Print the lines of the listing below verbatim from its first line through the line bearing "pose from metres". Any pictures are to be omitted.
(begin)
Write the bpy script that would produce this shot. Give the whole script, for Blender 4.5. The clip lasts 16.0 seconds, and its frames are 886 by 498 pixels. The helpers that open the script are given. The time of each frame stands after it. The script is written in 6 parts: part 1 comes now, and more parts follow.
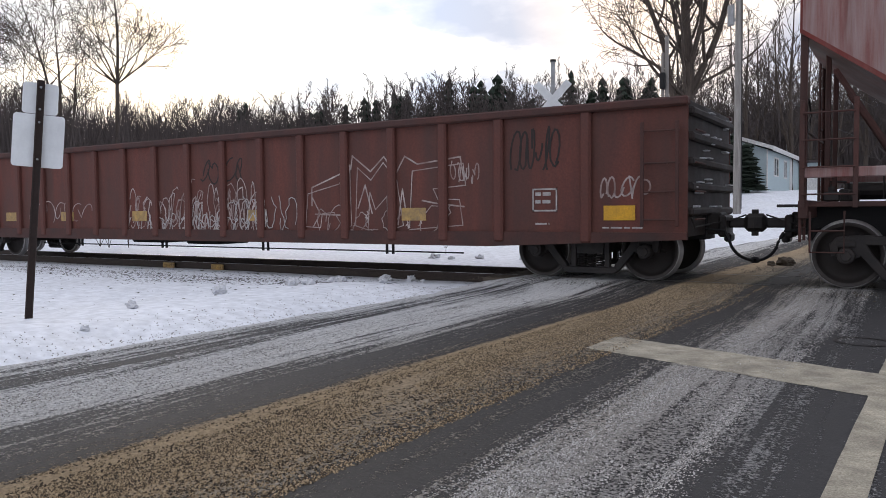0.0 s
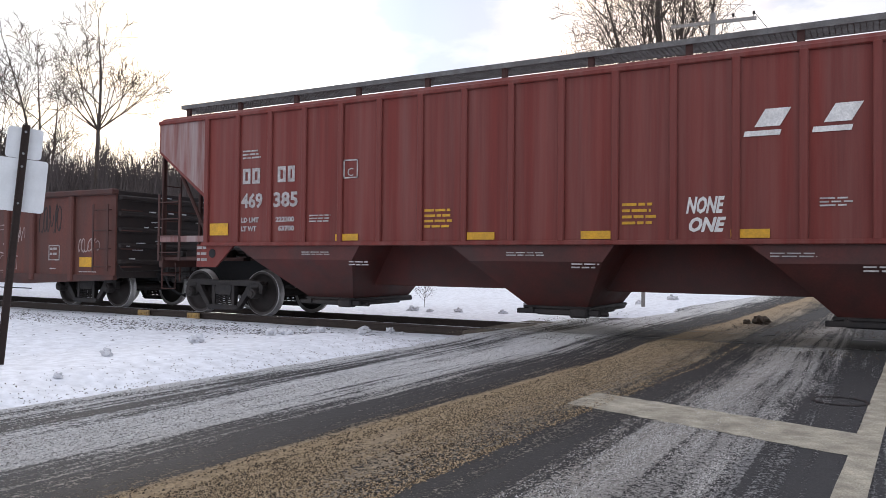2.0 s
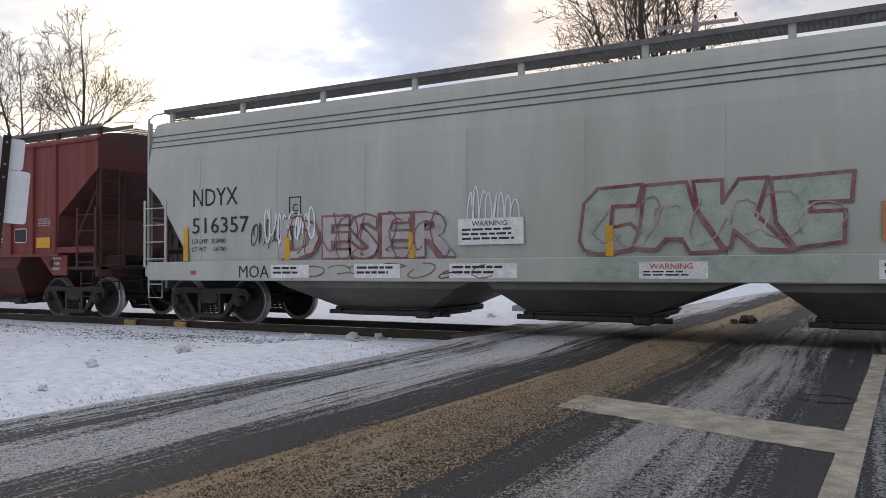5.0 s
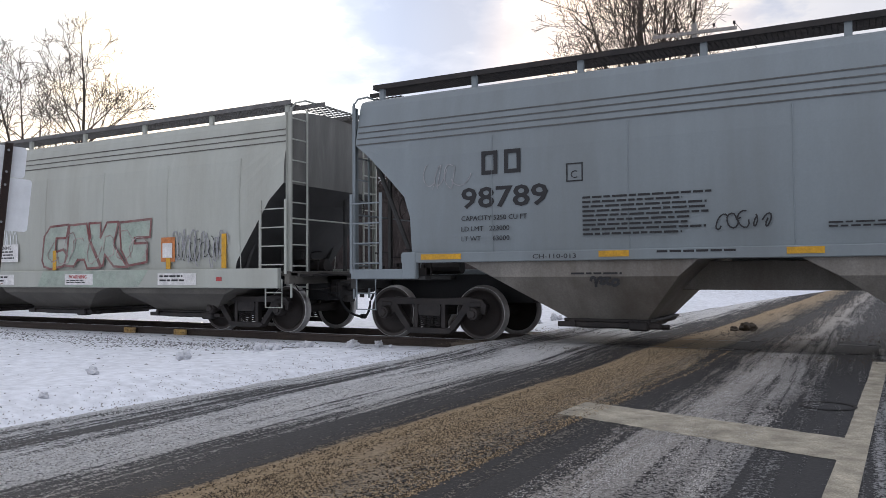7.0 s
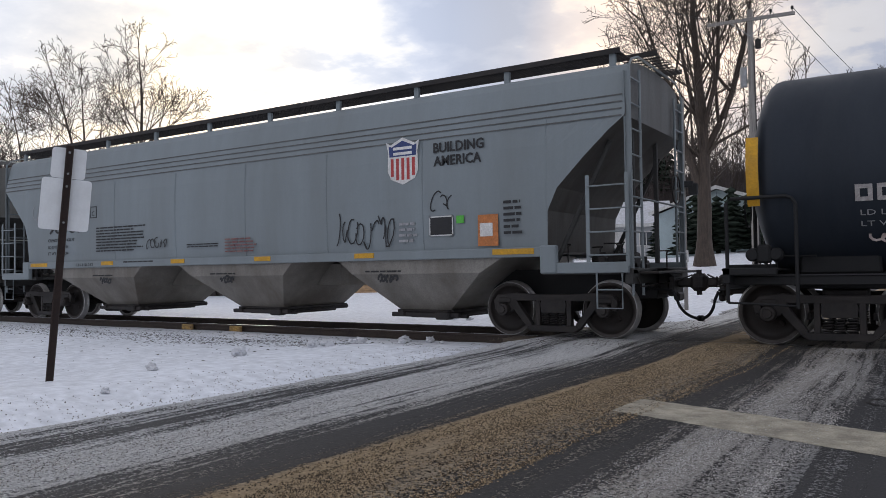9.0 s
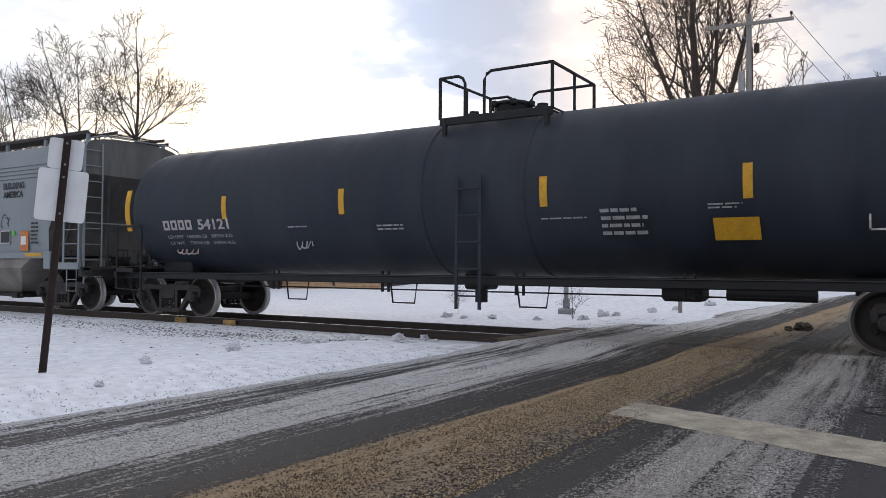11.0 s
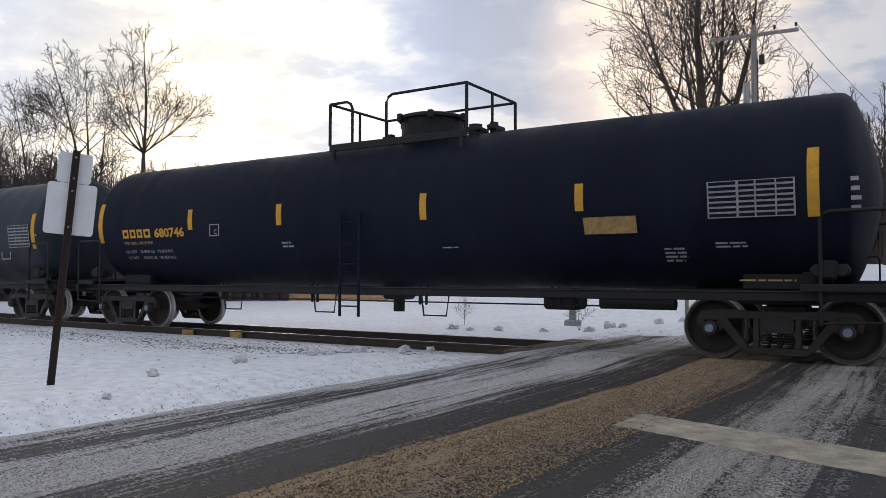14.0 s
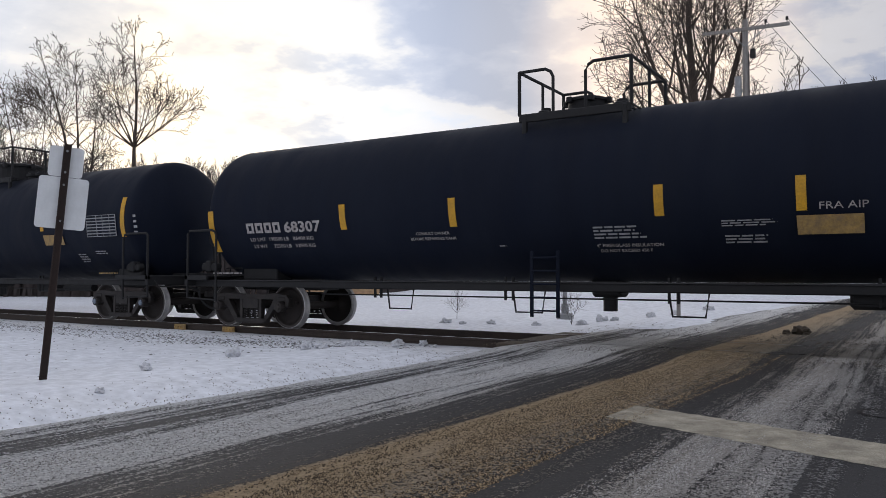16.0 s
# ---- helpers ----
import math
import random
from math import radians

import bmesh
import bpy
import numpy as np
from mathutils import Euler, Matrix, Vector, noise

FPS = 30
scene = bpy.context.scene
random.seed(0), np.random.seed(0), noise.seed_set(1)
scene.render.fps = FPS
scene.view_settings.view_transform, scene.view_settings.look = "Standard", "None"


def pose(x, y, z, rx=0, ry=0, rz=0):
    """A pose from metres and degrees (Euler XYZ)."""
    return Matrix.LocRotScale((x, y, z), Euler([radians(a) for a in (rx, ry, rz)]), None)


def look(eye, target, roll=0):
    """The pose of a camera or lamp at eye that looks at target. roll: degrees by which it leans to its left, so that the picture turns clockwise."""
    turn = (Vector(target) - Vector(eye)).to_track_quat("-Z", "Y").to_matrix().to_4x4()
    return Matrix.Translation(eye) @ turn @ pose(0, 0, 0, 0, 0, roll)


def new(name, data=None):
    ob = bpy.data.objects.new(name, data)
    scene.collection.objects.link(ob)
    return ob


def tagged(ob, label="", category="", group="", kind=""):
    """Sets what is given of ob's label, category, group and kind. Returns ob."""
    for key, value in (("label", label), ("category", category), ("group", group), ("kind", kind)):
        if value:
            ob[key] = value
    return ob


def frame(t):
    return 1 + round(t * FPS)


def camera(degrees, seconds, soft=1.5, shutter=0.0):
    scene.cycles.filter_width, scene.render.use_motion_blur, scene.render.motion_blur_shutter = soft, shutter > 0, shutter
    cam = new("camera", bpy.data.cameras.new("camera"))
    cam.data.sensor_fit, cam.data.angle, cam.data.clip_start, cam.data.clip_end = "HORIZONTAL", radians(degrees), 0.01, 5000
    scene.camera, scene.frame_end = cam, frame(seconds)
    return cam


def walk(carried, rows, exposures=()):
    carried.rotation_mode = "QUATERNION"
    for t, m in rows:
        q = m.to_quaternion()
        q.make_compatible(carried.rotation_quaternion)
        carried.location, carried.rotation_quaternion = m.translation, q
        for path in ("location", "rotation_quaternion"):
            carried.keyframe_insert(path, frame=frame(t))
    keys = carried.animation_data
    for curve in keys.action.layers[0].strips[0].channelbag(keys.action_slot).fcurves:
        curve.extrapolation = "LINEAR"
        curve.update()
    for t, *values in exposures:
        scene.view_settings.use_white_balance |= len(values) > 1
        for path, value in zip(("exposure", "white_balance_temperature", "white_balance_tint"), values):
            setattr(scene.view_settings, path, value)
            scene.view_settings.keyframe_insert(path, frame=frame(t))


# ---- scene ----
(end)
Final result>
Write the bpy script that would produce this shot. Give the whole script, for Blender 4.5. The clip lasts 16.0 seconds, and its frames are 886 by 498 pixels. The helpers that open the script are given. The time of each frame stands after it. The script is written in 6 parts: part 1 comes now, and more parts follow.
0.0 s
2.0 s
5.0 s
7.0 s
9.0 s
11.0 s
14.0 s
16.0 s
# ---- helpers ----
import math
import random
from math import radians

import bmesh
import bpy
import numpy as np
from mathutils import Euler, Matrix, Vector, noise

FPS = 30
scene = bpy.context.scene
random.seed(0), np.random.seed(0), noise.seed_set(1)
scene.render.fps = FPS
scene.view_settings.view_transform, scene.view_settings.look = "Standard", "None"


def pose(x, y, z, rx=0, ry=0, rz=0):
    """A pose from metres and degrees (Euler XYZ)."""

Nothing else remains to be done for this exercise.